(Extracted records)
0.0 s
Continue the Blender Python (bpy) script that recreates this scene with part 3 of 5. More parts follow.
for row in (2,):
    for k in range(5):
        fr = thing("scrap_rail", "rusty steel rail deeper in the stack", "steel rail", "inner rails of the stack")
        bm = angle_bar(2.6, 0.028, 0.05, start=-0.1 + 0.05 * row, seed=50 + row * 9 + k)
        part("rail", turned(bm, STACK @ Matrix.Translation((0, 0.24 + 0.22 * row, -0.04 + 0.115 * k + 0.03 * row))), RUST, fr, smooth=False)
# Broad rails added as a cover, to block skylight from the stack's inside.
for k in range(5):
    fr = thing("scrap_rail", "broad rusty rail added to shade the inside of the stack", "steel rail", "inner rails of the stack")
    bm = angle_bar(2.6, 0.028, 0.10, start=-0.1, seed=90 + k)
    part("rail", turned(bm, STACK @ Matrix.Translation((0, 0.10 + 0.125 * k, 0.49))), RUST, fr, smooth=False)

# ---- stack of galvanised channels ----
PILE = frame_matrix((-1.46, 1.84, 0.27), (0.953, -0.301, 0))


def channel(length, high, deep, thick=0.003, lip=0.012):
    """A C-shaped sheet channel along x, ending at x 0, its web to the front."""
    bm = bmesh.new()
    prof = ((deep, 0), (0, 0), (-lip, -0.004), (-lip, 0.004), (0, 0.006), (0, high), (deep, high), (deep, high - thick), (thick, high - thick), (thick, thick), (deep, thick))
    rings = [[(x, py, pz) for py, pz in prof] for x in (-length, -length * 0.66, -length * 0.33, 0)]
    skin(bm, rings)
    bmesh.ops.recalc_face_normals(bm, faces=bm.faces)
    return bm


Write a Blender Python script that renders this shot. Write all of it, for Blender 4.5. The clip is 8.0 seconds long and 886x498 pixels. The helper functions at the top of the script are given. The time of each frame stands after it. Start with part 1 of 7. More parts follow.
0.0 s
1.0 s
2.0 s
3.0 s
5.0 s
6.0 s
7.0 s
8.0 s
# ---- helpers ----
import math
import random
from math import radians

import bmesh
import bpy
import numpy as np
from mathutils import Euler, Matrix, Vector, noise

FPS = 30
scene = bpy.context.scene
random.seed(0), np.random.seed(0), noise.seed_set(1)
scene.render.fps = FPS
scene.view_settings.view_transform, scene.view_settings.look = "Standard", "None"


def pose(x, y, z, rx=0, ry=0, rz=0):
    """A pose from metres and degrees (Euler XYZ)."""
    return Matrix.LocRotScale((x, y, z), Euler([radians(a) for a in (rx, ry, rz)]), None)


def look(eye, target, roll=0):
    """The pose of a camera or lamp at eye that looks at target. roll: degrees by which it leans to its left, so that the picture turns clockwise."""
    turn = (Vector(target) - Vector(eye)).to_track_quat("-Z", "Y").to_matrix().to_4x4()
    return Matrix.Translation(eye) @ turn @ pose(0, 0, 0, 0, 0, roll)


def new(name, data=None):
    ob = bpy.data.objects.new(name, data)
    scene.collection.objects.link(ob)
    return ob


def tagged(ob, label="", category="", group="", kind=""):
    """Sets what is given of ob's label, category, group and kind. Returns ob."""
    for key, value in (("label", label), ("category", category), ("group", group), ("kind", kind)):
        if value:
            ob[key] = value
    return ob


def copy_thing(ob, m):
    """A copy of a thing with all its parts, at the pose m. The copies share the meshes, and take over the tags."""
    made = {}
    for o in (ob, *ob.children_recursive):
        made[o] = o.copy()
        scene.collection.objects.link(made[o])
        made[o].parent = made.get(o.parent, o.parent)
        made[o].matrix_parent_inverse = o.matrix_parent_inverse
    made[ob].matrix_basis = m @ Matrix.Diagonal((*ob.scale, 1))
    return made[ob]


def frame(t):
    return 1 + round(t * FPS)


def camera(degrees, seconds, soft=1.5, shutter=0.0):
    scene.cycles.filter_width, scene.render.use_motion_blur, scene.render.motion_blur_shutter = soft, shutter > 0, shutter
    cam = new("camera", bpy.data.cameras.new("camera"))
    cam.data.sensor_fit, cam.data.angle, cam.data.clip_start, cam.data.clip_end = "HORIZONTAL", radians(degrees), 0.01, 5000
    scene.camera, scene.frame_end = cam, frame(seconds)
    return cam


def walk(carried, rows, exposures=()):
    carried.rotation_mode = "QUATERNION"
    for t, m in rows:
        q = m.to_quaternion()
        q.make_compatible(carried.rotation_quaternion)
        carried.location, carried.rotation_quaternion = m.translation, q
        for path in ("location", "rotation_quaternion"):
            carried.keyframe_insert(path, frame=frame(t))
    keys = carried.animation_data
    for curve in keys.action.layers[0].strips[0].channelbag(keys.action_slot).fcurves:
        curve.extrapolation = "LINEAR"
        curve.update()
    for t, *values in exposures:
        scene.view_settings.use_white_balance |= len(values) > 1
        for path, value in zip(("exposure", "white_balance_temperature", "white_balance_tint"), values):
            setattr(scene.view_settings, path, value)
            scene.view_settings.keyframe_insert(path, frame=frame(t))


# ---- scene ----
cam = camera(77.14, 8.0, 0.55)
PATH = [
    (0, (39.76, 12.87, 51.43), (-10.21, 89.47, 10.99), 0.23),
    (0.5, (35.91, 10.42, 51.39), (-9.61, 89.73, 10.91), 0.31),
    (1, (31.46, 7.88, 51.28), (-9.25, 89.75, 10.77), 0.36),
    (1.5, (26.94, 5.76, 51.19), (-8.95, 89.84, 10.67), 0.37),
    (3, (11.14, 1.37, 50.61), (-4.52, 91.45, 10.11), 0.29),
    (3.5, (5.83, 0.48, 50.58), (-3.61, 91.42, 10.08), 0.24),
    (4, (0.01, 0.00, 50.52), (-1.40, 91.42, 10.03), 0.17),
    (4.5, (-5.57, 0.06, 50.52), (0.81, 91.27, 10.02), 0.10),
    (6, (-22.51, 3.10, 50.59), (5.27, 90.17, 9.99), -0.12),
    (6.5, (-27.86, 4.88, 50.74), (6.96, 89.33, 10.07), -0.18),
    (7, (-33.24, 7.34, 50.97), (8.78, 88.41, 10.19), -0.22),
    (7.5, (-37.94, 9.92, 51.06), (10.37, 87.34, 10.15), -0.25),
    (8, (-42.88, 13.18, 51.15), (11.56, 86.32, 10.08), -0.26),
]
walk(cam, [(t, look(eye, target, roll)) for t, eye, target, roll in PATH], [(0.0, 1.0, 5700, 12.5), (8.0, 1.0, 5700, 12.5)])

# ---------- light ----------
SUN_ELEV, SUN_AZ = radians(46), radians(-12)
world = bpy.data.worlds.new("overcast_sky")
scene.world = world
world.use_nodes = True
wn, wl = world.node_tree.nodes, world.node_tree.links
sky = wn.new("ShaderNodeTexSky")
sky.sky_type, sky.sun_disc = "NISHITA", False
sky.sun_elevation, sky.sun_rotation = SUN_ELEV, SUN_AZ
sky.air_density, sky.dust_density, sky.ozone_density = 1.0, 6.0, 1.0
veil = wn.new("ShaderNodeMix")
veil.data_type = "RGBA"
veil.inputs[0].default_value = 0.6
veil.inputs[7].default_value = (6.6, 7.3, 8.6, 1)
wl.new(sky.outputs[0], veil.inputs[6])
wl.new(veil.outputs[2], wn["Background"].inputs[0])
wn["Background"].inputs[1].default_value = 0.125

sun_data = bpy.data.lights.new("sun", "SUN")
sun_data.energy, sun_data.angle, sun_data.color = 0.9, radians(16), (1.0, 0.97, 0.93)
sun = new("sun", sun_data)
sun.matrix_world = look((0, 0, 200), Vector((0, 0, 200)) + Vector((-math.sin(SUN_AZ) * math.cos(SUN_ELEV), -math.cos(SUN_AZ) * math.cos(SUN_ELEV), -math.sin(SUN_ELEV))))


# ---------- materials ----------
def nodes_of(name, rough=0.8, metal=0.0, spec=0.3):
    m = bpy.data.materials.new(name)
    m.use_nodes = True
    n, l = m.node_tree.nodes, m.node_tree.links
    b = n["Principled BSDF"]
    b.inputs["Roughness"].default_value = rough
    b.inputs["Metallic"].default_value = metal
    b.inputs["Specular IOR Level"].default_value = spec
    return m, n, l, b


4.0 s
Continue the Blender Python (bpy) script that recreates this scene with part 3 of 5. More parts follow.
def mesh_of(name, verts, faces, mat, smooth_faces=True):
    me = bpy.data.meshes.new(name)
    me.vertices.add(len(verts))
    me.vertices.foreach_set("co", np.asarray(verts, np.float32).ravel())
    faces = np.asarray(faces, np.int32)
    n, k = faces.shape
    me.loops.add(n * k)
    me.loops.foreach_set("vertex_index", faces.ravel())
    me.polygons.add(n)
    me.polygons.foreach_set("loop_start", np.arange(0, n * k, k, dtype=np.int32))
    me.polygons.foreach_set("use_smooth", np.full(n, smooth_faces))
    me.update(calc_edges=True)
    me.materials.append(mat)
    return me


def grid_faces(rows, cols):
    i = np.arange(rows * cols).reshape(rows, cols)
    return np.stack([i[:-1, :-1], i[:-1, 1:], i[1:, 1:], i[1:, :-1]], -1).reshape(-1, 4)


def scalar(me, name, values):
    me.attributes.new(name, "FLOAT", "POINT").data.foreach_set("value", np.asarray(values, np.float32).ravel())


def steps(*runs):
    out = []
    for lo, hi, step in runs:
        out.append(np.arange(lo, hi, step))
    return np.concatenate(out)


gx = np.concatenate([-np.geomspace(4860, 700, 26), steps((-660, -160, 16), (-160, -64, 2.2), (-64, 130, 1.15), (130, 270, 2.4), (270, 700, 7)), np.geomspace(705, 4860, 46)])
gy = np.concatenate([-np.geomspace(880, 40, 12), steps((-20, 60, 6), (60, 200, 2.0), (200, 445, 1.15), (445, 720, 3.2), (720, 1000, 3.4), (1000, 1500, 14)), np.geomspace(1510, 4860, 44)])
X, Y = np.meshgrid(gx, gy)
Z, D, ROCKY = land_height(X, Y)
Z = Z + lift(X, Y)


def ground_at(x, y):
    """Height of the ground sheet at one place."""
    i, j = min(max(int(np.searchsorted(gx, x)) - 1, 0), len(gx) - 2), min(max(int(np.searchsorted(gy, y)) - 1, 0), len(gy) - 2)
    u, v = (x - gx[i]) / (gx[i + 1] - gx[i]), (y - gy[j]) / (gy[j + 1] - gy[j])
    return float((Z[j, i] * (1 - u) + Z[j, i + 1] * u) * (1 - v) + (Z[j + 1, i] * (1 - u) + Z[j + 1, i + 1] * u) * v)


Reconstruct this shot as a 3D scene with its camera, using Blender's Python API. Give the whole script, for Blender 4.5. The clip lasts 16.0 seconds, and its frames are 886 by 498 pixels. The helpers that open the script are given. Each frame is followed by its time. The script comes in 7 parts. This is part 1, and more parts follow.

■ What is being asked: Give again the lines from the one with "from math import radians" to the one with "return made[ob]", both lines included, exactly and with no other line.

■ Worked solution:
from math import radians

import bmesh
import bpy
import numpy as np
from mathutils import Euler, Matrix, Vector, noise

FPS = 30
scene = bpy.context.scene
random.seed(0), np.random.seed(0), noise.seed_set(1)
scene.render.fps = FPS
scene.view_settings.view_transform, scene.view_settings.look = "Standard", "None"


def pose(x, y, z, rx=0, ry=0, rz=0):
    """A pose from metres and degrees (Euler XYZ)."""
    return Matrix.LocRotScale((x, y, z), Euler([radians(a) for a in (rx, ry, rz)]), None)


def look(eye, target, roll=0):
    """The pose of a camera or lamp at eye that looks at target. roll: degrees by which it leans to its left, so that the picture turns clockwise."""
    turn = (Vector(target) - Vector(eye)).to_track_quat("-Z", "Y").to_matrix().to_4x4()
    return Matrix.Translation(eye) @ turn @ pose(0, 0, 0, 0, 0, roll)


def new(name, data=None):
    ob = bpy.data.objects.new(name, data)
    scene.collection.objects.link(ob)
    return ob


def tagged(ob, label="", category="", group="", kind=""):
    """Sets what is given of ob's label, category, group and kind. Returns ob."""
    for key, value in (("label", label), ("category", category), ("group", group), ("kind", kind)):
        if value:
            ob[key] = value
    return ob


def copy_thing(ob, m):
    """A copy of a thing with all its parts, at the pose m. The copies share the meshes, and take over the tags."""
    made = {}
    for o in (ob, *ob.children_recursive):
        made[o] = o.copy()
        scene.collection.objects.link(made[o])
        made[o].parent = made.get(o.parent, o.parent)
        made[o].matrix_parent_inverse = o.matrix_parent_inverse
    made[ob].matrix_basis = m @ Matrix.Diagonal((*ob.scale, 1))
    return made[ob]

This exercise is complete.